Being polite, we made sure not to even match the man’s gaze at all for the month and a half, or so. This was a private time for him and his wife. We didn’t want to interfere with that, or even make him uncomfortable while he, we assume, kept a deathbed’s promise. Those who need to mourn should have the privilege to do so as they wish, and they shouldn’t feel ashamed. My mother and I learned this for ourselves some twenty years ago.

One Saturday, as we approached my brother’s grave, my mother clutching the flowers and scissors, the watering can in my own possession, the man turned his head to us and offered a knowing smile. We smiled back and my mother gave her usual “Hiya,” as she does. This acknowledgement of us is what gave me the confidence to do what I did the following Saturday.

While my mother stooped over the grave, snipping at the grass voraciously, I laid the watering can on the ground within her reach, and walked the twenty or so meters to the side of the widower. He didn’t hear me coming as he was playing the song. Yet, he seemed to know that I was there as we each stood before the grave, hands bundled together in respect before us. He turned his head to me slowly, without any sign of shock or surprise, and gave that same knowing smile he had done the week before. I returned it while meeting his soft azure gaze. Then we stood motionlessly in our postures.

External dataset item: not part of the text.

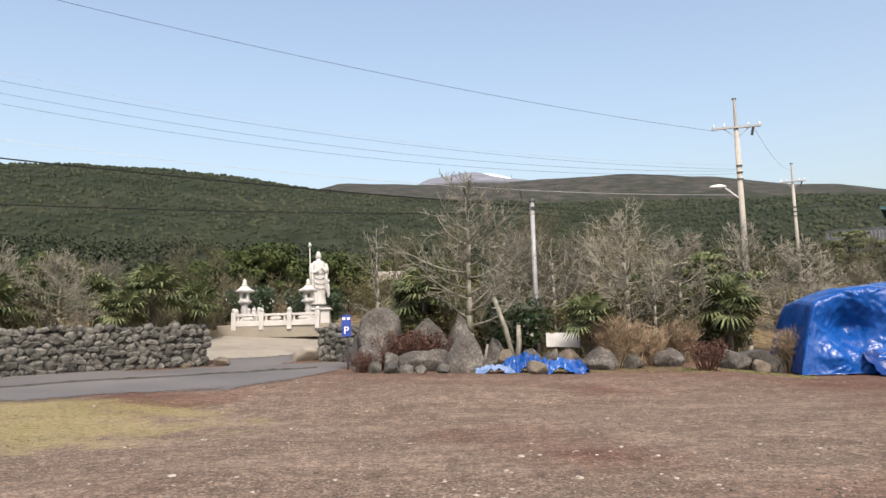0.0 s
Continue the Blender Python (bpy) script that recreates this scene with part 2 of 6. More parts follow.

Strangely, I haven’t seen the elderly gent since (he was not there today), which has caused me to question if it had actually ever happened, if he had even existed outside of my mind, if it were a dream. My mother assures me that it did happen as she felt embarrassed by the whole act, but she’s also used to it by now, my strange compulsions. And so I’ve found that intimacy can exist within an assuring voice and a silent expression, even between strangers. It’s a type of intimacy that perhaps isn’t discovered enough, as we’re so used to the extremities: keeping distant from each other, or converging fully in physical partnerships of the body. How reassuring it is to know that intimacy can be affected in other forms that are available to everyone, even between the young and the old.